--- begin ---
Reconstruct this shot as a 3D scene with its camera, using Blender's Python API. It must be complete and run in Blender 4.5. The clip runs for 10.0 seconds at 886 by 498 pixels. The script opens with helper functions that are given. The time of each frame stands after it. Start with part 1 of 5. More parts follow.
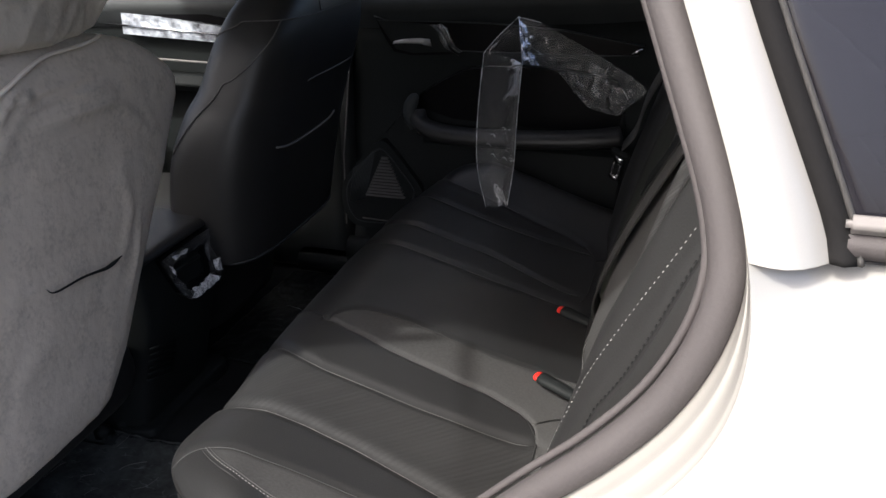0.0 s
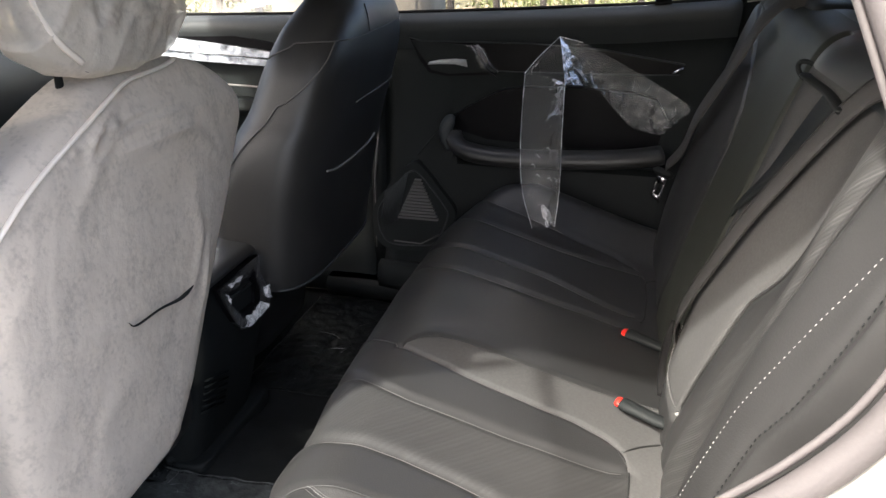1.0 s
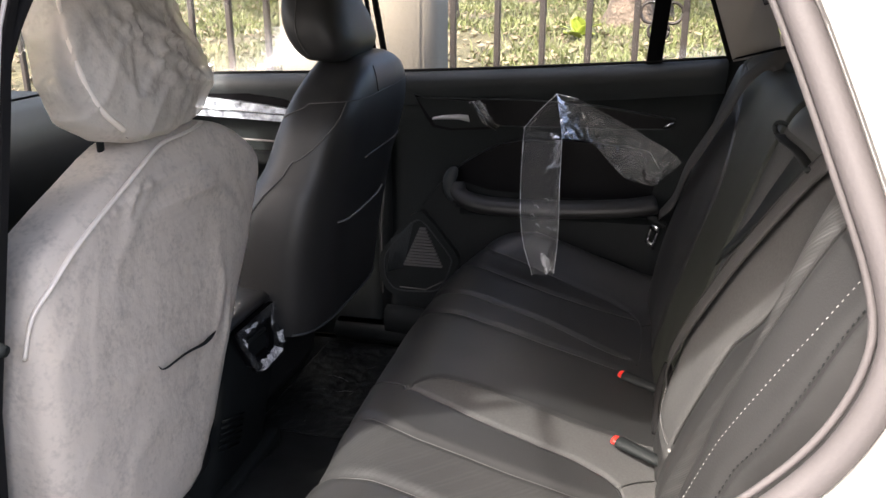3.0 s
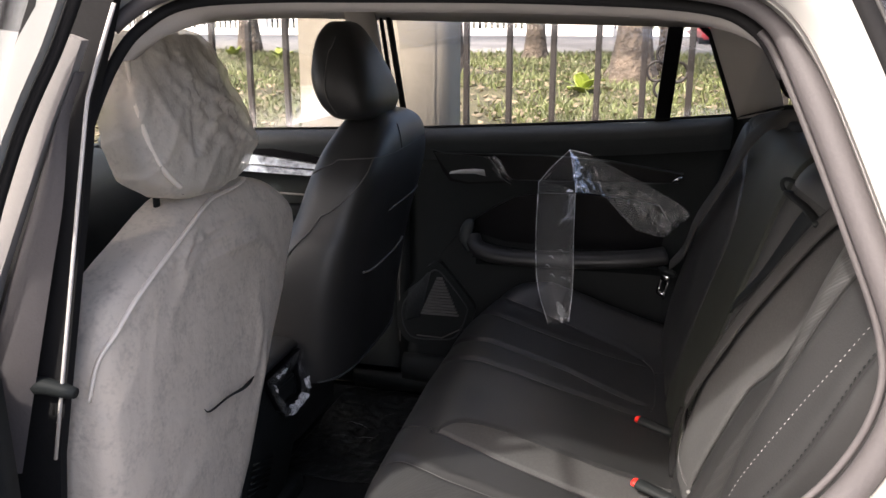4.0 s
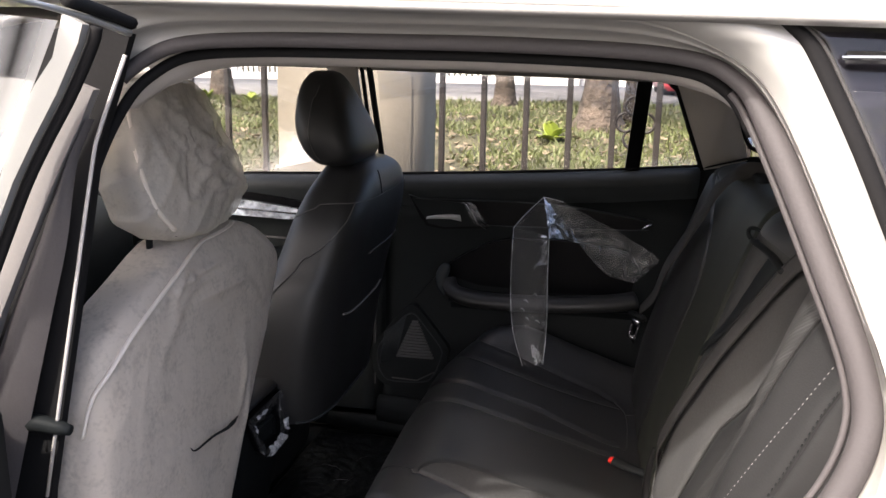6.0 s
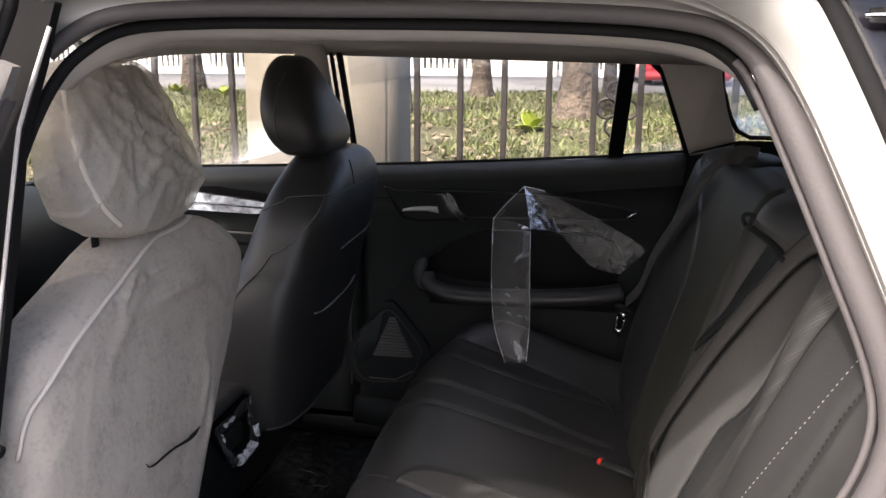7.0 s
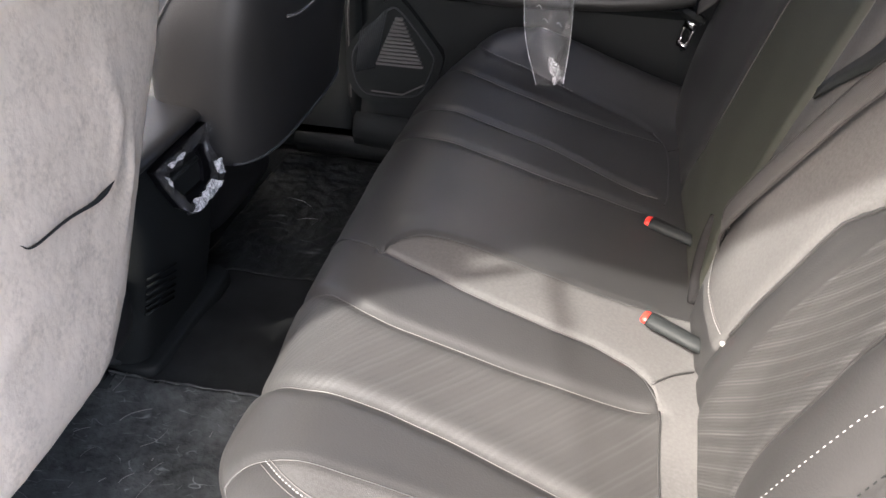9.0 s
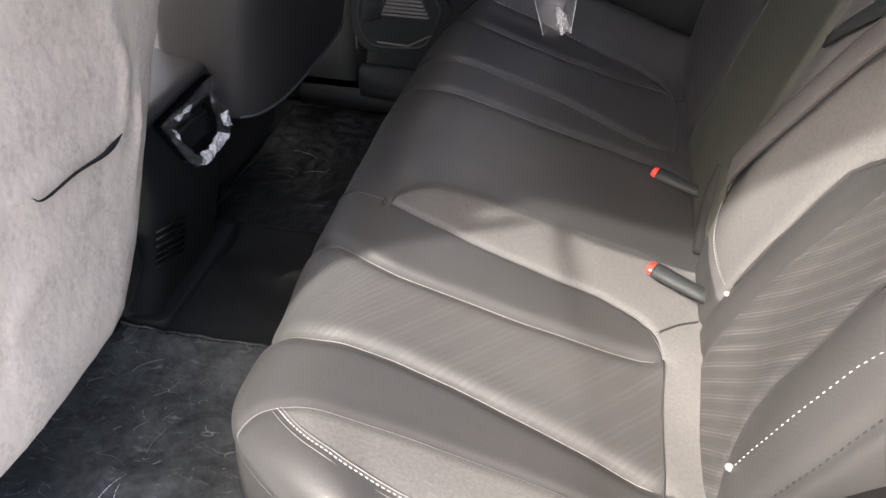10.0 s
--- end ---
### WRITTEN INSTRUCTION
Please write out all of the material above without changing a word, and omit any pictures.

### TASK OUTPUT
Reconstruct this shot as a 3D scene with its camera, using Blender's Python API. It must be complete and run in Blender 4.5. The clip runs for 10.0 seconds at 886 by 498 pixels. The script opens with helper functions that are given. The time of each frame stands after it. Start with part 1 of 5. More parts follow.
0.0 s
1.0 s
3.0 s
4.0 s
6.0 s
7.0 s
9.0 s
10.0 s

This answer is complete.